February 2, 2009

A Covert Mea Culpa from Mankiw?

Greg Mankiw writes sensibly about not judging a president for “treating a single patient”. He then goes on to reference his own record as the chief economic adviser of a president:
Now some people may be tempted to read the above commentary and call it self-serving. After all, the economy looks pretty bad right now, so maybe I am trying to excuse President Bush and, indirectly, myself as one of his economic advisers.

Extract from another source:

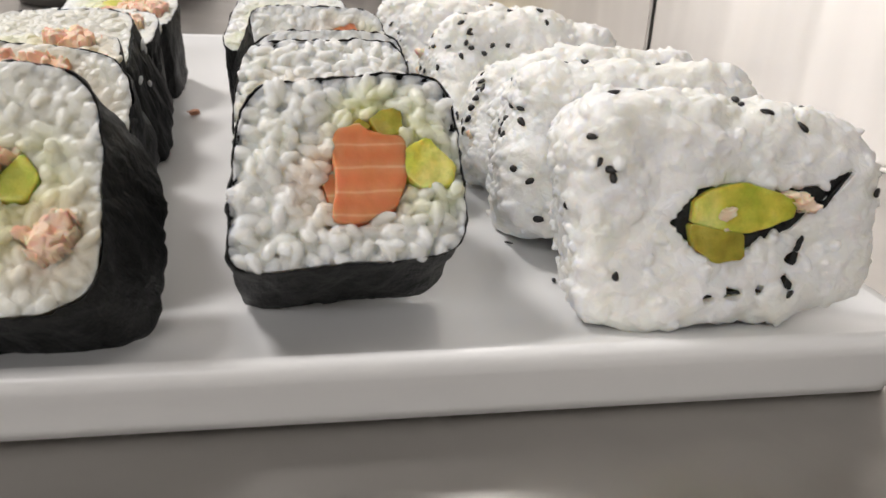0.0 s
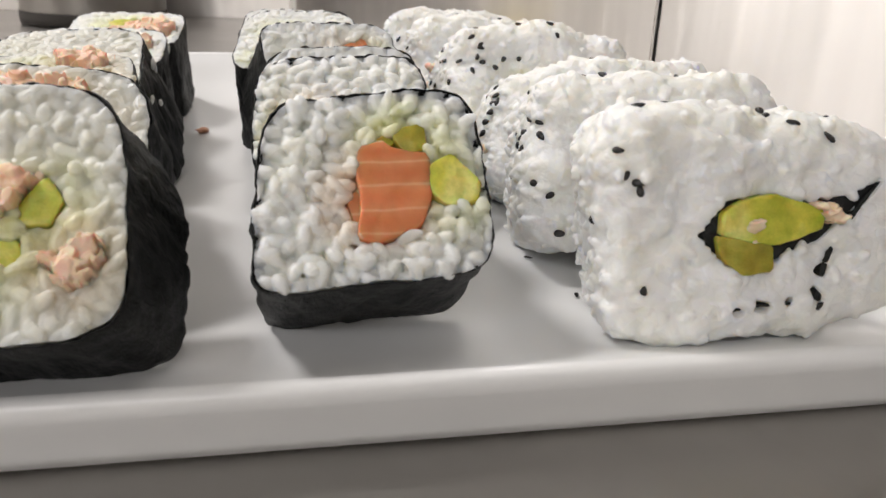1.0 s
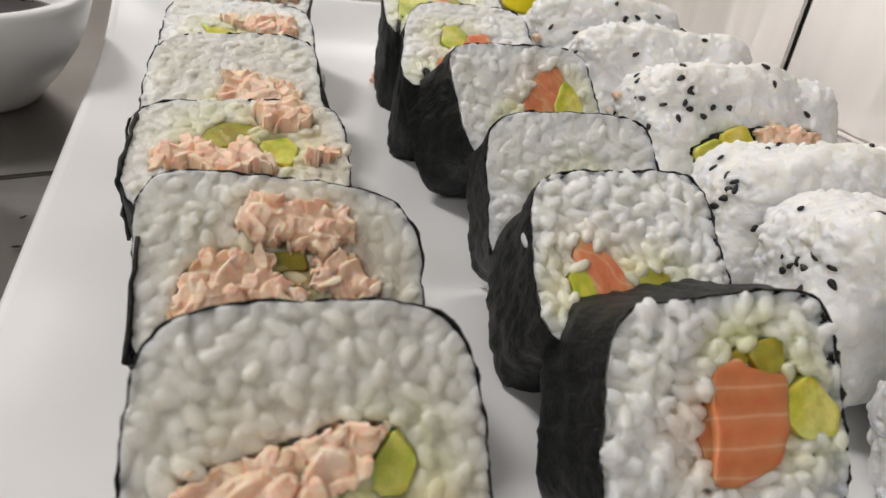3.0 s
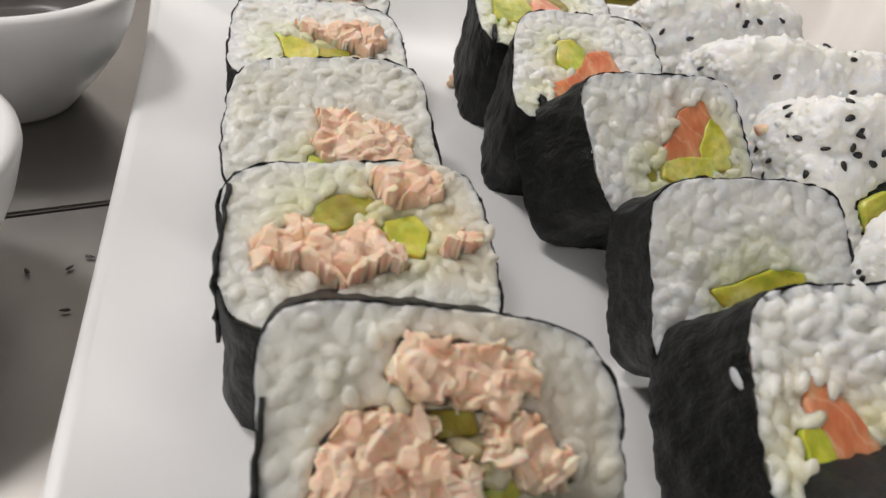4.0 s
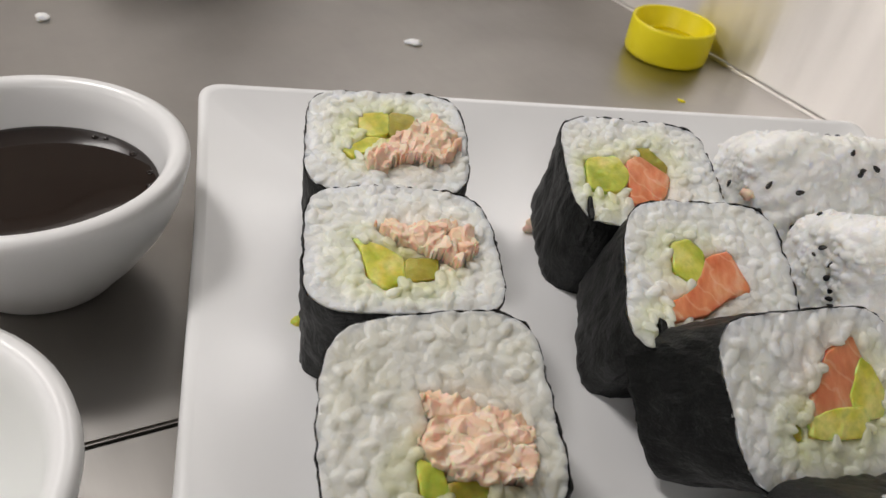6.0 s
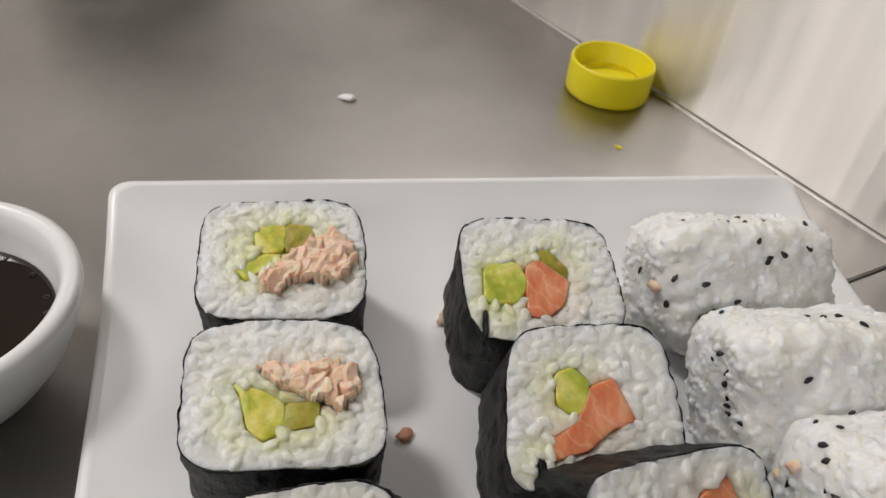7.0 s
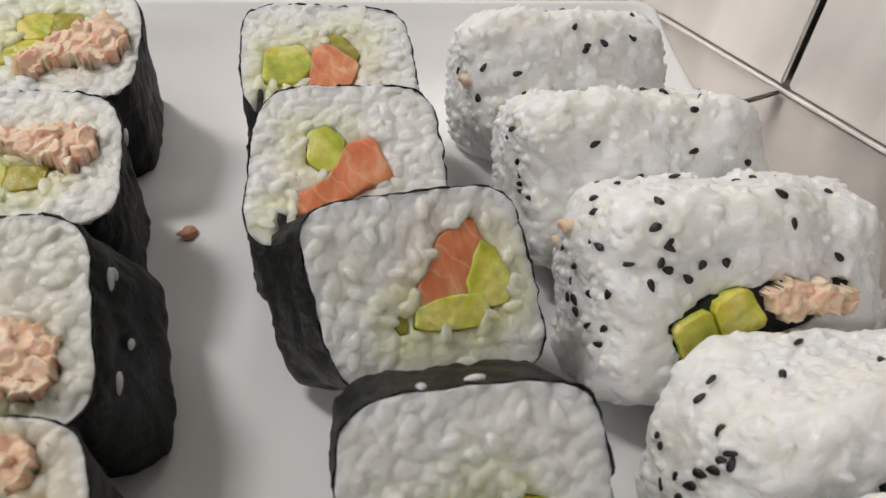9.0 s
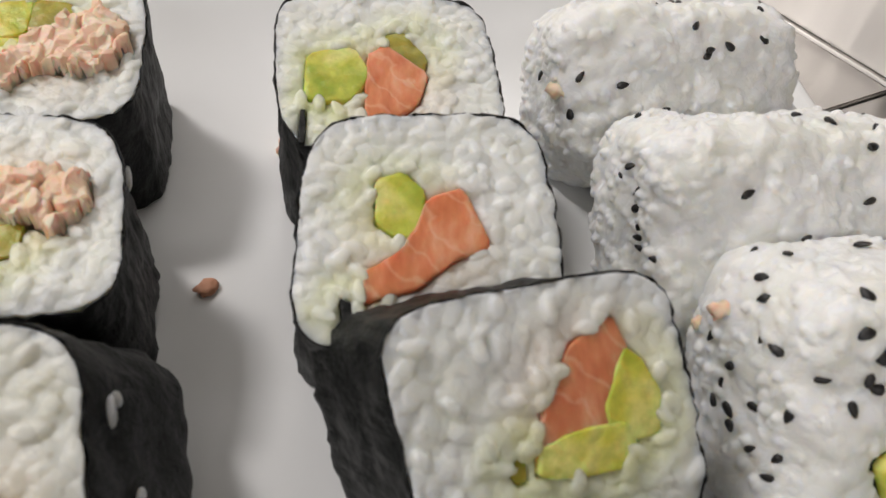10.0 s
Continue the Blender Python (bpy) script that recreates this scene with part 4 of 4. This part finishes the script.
for k, (turn, away, size) in enumerate(((18, 35.6, 1.5), (31, 36.0, 1.1), (52, 35.4, 1.3), (74, 36.2, 0.9), (80, 35.2, 1.2))):
    dome = turned([(size * math.cos(radians(q)), 31 + 0.7 * size * math.sin(radians(q))) for q in (-20, 0, 20, 40, 60, 80, 88)], 16)
    shift = Vector((away * math.cos(radians(turn)), away * math.sin(radians(turn)), 0)) * MM
    dome = [[Vector(p) + shift for p in ring] for ring in dome]
    part_of("bubble", mesh_of("bubble", *rings_mesh(dome), SOY), soy_bowl, "small shiny bubble on the sauce")
WASABI = make_veg("pale_green_paste", (0.42, 0.55, 0.26), (0.52, 0.64, 0.34), (0.6, 0.7, 0.42))
paste_bowl = bowl(-0.223, 0.243, "thick-rimmed white porcelain bowl with pale green paste")
part_of("paste", mesh_of("paste", *rings_mesh(turned([(1, 5), (15, 6.6), (22, 9.4), (21.5, 11), (14, 13), (6, 14.2), (1, 14.4)])), WASABI), paste_bowl, "pale green paste in the bowl")

# ---- bottle cap, lying open side up ----
cap = thing("bottle_cap", pose(0.016, 0.631, 0), "bright yellow plastic screw cap, open side up", "bottle cap")
prof = [(23, 0), (24.8, 1), (25.3, 3), (25.3, 20), (24.8, 21.4), (23.8, 21.4), (23.2, 20.6), (23, 8), (22, 7), (2, 7)]
part_of("shell", mesh_of("shell", *rings_mesh(turned(prof)), YELLOW), cap)
part_of("seal_ring", mesh_of("seal_ring", *rings_mesh(turned([(17, 6.8), (18.4, 6.8), (18.2, 10.5), (17.2, 10.5)]), False, False), YELLOW), cap)


# ---- crumbs ----
def crumb(name, x, y, z, size, mat, seed, label, category, squash=0.5):
    vs = []
    for p in ball(3)[0]:
        d = 1 + 0.45 * noise.noise((p[0] * 1.6 + seed * 3.1, p[1] * 1.6, p[2] * 1.6))
        vs.append((p[0] * d * size[0] * MM, p[1] * d * size[1] * MM, (p[2] * squash * d + squash * 0.8) * min(size) * MM))
    ob = new(name, mesh_of(name, vs, [tuple(f) for f in ball(3)[1]], mat))
    ob.matrix_world = pose(x, y, z, 0, 0, seed * 57)
    return tagged(ob, label, category)


crumb("salmon_crumb", -0.087, 0.352, FLOOR_Z, (3.2, 2.2), CRUMB, 1, "small brownish salmon crumb on the white platter", "crumb")
crumb("salmon_crumb", -0.0715, 0.407, FLOOR_Z, (5, 8), COOKED, 2, "pale pink salmon scrap beside a roll on the platter", "crumb", 0.7)
crumb("rice_lump", -0.136, 0.587, 0, (5, 3), RICE, 3, "stray clump of white rice on the steel worktop", "rice")

crumb("rice_lump", -0.343, 0.595, 0, (4, 2.5), RICE, 4, "stray clump of white rice on the steel worktop", "rice")
crumb("rice_lump", -0.326, 0.546, 0, (4, 3.4), RICE, 5, "small stray lump of rice on the worktop", "rice")
crumb("rice_lump", -0.130, 0.870, 0, (6, 6), RICE, 6, "stray rice lump far back on the worktop", "rice")
crumb("rice_lump", -0.109, 0.753, 0, (5, 4), RICE, 7, "stray rice lump near the steel splashback", "rice")
crumb("rice_lump", 0.119, 0.414, 0, (3, 2), RICE, 8, "tiny rice lump by the platter on steel", "rice")
crumb("yellow_crumb", 0.015, 0.566, 0, (2, 1.2), YELLOW, 9, "tiny yellow scrap on the steel worktop", "crumb")
crumb("avocado_crumb", -0.150, 0.339, FLOOR_Z, (2.4, 2), AVOCADO, 10, "small avocado scrap on the white platter", "crumb")
for k, (x, y, z) in enumerate(((-0.173, 0.276, 0), (-0.176, 0.270, 0), (-0.186, 0.266, 0), (-0.170, 0.253, 0), (0.063, 0.190, FLOOR_Z), (0.052, 0.215, FLOOR_Z))):
    grain = new("loose_sesame_seed", SEED_ME)
    grain.matrix_world = pose(x, y, z + 0.0005, 0, 0, k * 67) @ Matrix.Diagonal((0.9, 0.6, 0.45, 1))
    tagged(grain, "loose black sesame seed lying on the " + ("worktop" if z == 0 else "platter"), "sesame seed", "loose sesame seeds")

# ---- far things on the worktop ----
pot = thing("cooking_pot", pose(-0.36, 0.86, 0), "dull steel cooking pot standing far back on worktop", "pot")
prof = [(66, 0), (70, 2), (72, 6), (72, 118), (73.5, 120), (72, 121), (70.5, 119), (70.5, 8), (60, 4), (4, 4)]
part_of("pot_body", mesh_of("pot_body", *rings_mesh(turned(prof)), STEEL_TABLE), pot)
part_of("base_ring", mesh_of("base_ring", *rings_mesh(turned([(66, 0.5), (72.6, 2), (73.4, 8), (72.6, 14)]), False, False), DARK), pot, "dark ring round the pot's base")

Not so. If you want to judge presidents and their economic advisers by outcomes, that would be all to my benefit. I arrived in Washington to head the CEA in February 2003 and left in February 2005. (Harvard has a two-year rule for faculty leave). During that time, the economy grew at a healthy annualized rate of 3.6 percent, and the unemployment rate fell half a percentage point. As judged by outcomes, I look pretty good! But I will be the first to admit that this argument is deeply silly.
Hmm. Those two years happen to coincide with the hottest period of growth for the housing/credit bubble. His policy advice led the president to adopt a position of minimal regulation. And this happened in the presence of incredibly loose monetary policy (largest sustained downward deviation from the Taylor rule in near history). This is the period that gave us the infamous 2-28 ARM.

I'm all for judging Mankiw (negatively) on his (bad) policy advice, instead of the temporary growth of a bubble. At least he seems to be a person of some intellectual honesty in pointing this out himself.

Update: The subprime teaser rate ARMs have been in existence long before 2003. However, the time period was an era of rapidly growing subprime ARM utilization and increasingly predatory lending practices.